Saline River Chronicle

Public discussion of Banks water system held

A public meeting was conducted Tuesday evening, September 28, 2021 at Banks Missionary Baptist Church in Banks, Arkansas to provide information about the possible consolidation of the City of Banks Water System users and Southeast Bradley County Water. Present to provide information were Steve Parnell, Chairman of the Southeast Water organization, State Representative Jeff Wardlaw, State Senator Ben Gilmore, Southeast Water Attorney Ricky Roper, a representative of the engineering firm that has designed the proposed new Banks system to connect to Southeast, representatives of agencies involved in providing loans and grants to pay for the new system, as well as the State Health Department. Also present was Banks Mayor Keeton Hudson, Banks City Attorney James Hamilton, and other Banks city officials. A number of Banks’ residents were in attendance. County Judge Klay McKinney was also there. The meeting was publicly advertised.

State Representative Jeff Wardlaw(center) speaks to the crowd gathered at Banks’s water system discussion.

The issue concerns the physical condition of the Banks Water System and the cost and viability of the City to improve and maintain the system long term. The matter has been under consideration for several years. Steve Parnell called the meeting to order and made brief comments as to the purpose of the meeting. State Representative Wardlaw then went over the history of the proposal that has led to the current discussions. The Representative said he had been contacted several years ago and was asked to help find money to upgrade and, as needed, replace the Banks Water System. According to Representative Wardlaw, the only affordable way to provide safe water for Banks is to totally replace all water lines and connect to the Southeast Water System, and have that system provide water to Banks. The Southeast system would own, manage, and maintain the entire system, including the portion inside the Banks city limits.

Southeast Attorney Ricky Roper spoke and provided answers to several questions that had been previously asked:

  1. How will Banks’ customers pay their bill if the systems are consolidated? Pay anywhere the customer pays electric bill
  2. What will be the typical monthly bill? Minimum bill will be $27.00 for the first 1000 gallons. For 1000-4000 gallons used add another $5.00
  3. The average bill based on current usage will be $43.00 per month. This does not include sewer or garbage collection.
  4. If installed by a deadline, installation of a new meter will be free. If the deadline is not met, meter installation costs $900.00. For low income residents, there could be some assistance.
  5. Residents will be responsible to connect the water line from residence to meter. Again some assistance for low income may be available.
  6. The Southeast Board will consider putting a resident of Banks or the immediate area on the board. There is a current vacancy.

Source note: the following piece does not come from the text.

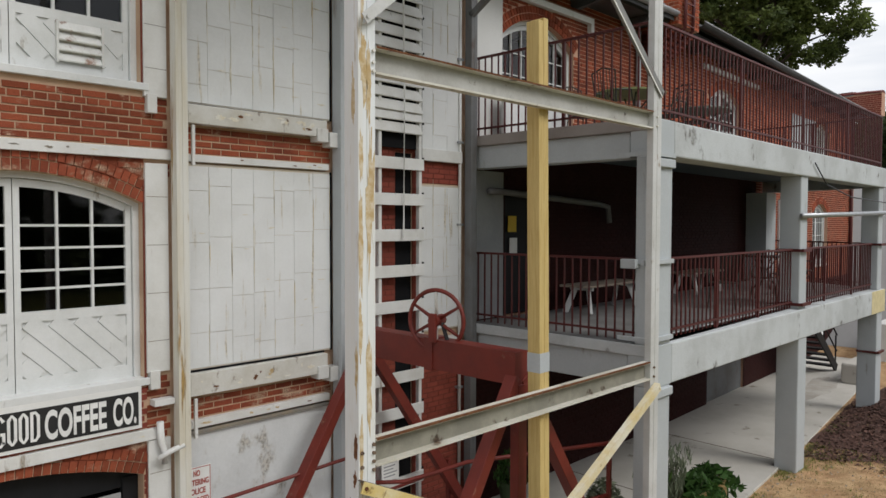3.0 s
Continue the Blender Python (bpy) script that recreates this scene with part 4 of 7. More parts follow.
# ---- long sign over the shop ----
sign = thing("sign", (1.6, WY - 0.02, 2.1), "long black coffee sign with white letters and border", "sign")
bm = B()
box(bm, 0.2, 2.90, WY - 0.05, WY - 0.012, 2.105, 2.515)
part("board", bm, M["sign_white"], sign, "white border board", bevel=0.003)
bm = B()
box(bm, 0.245, 2.868, WY - 0.054, WY - 0.048, 2.14, 2.46)
part("field", bm, M["sign_black"], sign, "black field")
wall_text("COFFEE", 2.045, 2.165, 0.525, 0.265, M["white_ink"], sign, WY - 0.055, bold=0.03)
wall_text("CO.", 2.63, 2.165, 0.215, 0.265, M["white_ink"], sign, WY - 0.055, bold=0.03)
for x in (1.70, 1.79, 1.878, 1.968):
    bm = B()
    w, hgt, t = 0.076, 0.265, 0.024
    prof = [(-w / 2 + 0.03, 0), (w / 2 - 0.03, 0), (w / 2, 0.04), (w / 2, hgt - 0.04), (w / 2 - 0.03, hgt), (-w / 2 + 0.03, hgt), (-w / 2, hgt - 0.04), (-w / 2, 0.04)]
    if x > 1.95:
        prof[0], prof[7], prof[5], prof[6] = (-w / 2, 0), (-w / 2, 0.001), (-w / 2, hgt), (-w / 2, hgt - 0.001)
    inn = [(p[0] * (w - 2 * t) / w, t + p[1] * (hgt - 2 * t) / hgt) for p in prof]
    o = [[bm.verts.new((x + p[0], y, 2.175 + p[1])) for p in prof] for y in (WY - 0.059, WY - 0.055)]
    i_ = [[bm.verts.new((x + p[0], y, 2.175 + p[1])) for p in inn] for y in (WY - 0.059, WY - 0.055)]
    if x < 1.75:
        box(bm, x, x + w / 2, WY - 0.059, WY - 0.055, 2.275, 2.30)
        box(bm, x + w / 2 - t, x + w / 2, WY - 0.059, WY - 0.055, 2.205, 2.275)
    for k in range(8):
        q = (k + 1) % 8
        if x < 1.75 and k == 2:
            continue
        bm.faces.new((o[0][k], o[0][q], i_[0][q], i_[0][k]))
        bm.faces.new((o[0][q], o[0][k], o[1][k], o[1][q]))
        bm.faces.new((i_[0][k], i_[0][q], i_[1][q], i_[1][k]))
    part("shape", bm, M["white_ink"], sign)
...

Mayor Hudson indicated that Banks is working to secure funding for replacement and repairs to the Banks system and the people of Banks do not wish to be taken over by the Southeast System. He was then told by Representative Wardlaw, funding for Banks itself is highly unlikely, and even if it could be done, the monthly bill would be around $99.00 per month and that does not include upkeep and management. There was a good bit of back and forth over the possibility of Banks securing their own funding due to the fact they only have around 105 customers.

Under questioning by Mayor Hudson, the Health Department official indicated that the City had tried to be responsive to Health Department regulations, and at the current time, the water was safe. Mayor Hudson stated all leaks are currently repaired. Kathy Hall, a resident of Banks and former City official stated the system was very old and if anything major broke or failed to comply with regulations, the system would be shut down because Banks could not pay for repairs or upgrades.

The crowd at the Banks water system discussion, including Banks Mayor Keeton Hudson(center) and Chairman Steve Parnell of Southeast Bradley Water(bottom left).

Under the Southeast proposal, the City of Banks would continue to own and operate their existing sewer system. The new water system to be installed by Southeast would be owned and operated by Southeast. Banks would be out of the water business.

In a very brief statement, Banks’s Attorney, James Hamilton, stated bigger is not always better, as the discussion revolved around the point that the more customers within a system, the lower the price on each customer.

Documents were handed out, including a resolution approved by the Banks City Council dated May 25, 2018 agreeing to assist Southeast in applying for funding to merge the systems. Also provided were minutes of the Banks City Council meeting of May 13, 2021, stating the merger would not be good for Banks and that the City declines the proposal.

The issue appears to be the ability of Banks to secure funding to rebuild their own system and the cost of such action if even possible.